The last production Matra was the Avantime, launched in 2001. “It’s another divisive vehicle,” admits Guédon.
“The idea behind it was that people who bought an Espace were generally those who had a family. They’d buy an Espace – maybe two, or even three – and then one fine day the children would fly the nest. But the husband and wife had got into the habit of driving a vehicle with a lot of space inside and a relatively high driving position from which they could enjoy the countryside.
“So we said we’d try to do a coupé, but one that would keep the characteristics of the Espace, to allow us to hang onto Espace customers – or at least a certain number of them. Renault agreed.
“We sent an Espace platform to Giugiaro and he did the first version. But Renault’s design chief, Patrick Le Quément, said that Renault would do the styling.”

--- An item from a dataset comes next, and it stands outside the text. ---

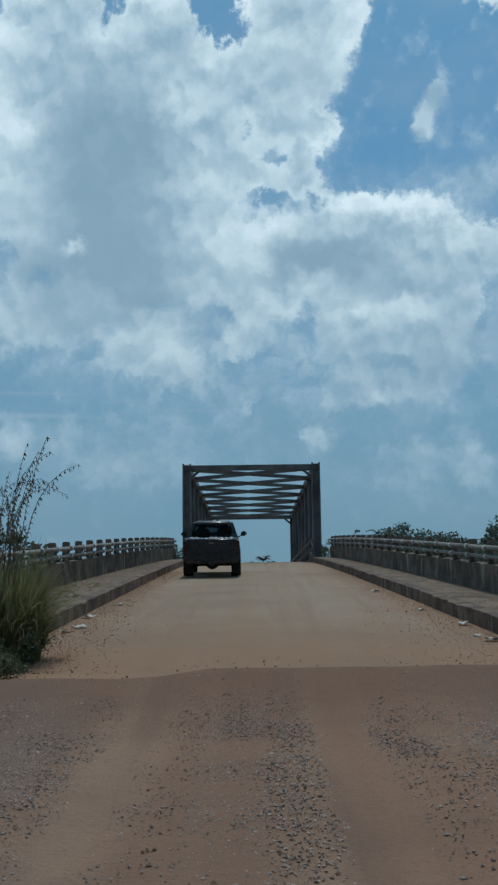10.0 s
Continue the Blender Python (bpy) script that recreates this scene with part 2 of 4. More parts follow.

The Avantime had a slow start; meanwhile, Renault had taken over production of the Espace.
After a restructure in 2002, Lagardère – by then focused almost exclusively on his burgeoning media interests – pulled the plug on Automobiles Matra the following year, just weeks before his death.
“He had the impression that we’d have to begin again – reinvest in the car company – and I don’t think he was interested any more. So we stopped in 2003. If you listen to people at Renault, who I think are being honest, they say that if we’d persisted with the Avantime, we could have made a success of it.”
During these final years various concept cars were built, and the M72, a part-aluminium, buggy-like vehicle, was close to entering production in 2003.
Guédon went his own way with the collapse of Automobiles Matra, setting up the design consultancy Espace Developments. In 2008 he displayed a three-seater electric car at the Geneva Salon, and of late he has been collaborating with Bolloré on its Bluecar and Bluesummer electric cars – the latter then marketed as the Citroën e-Méhari.
“There are a lot of things that interest me, but I haven’t found anything that equals my passion for cars,” says Guédon. “That’s why I carry on working.”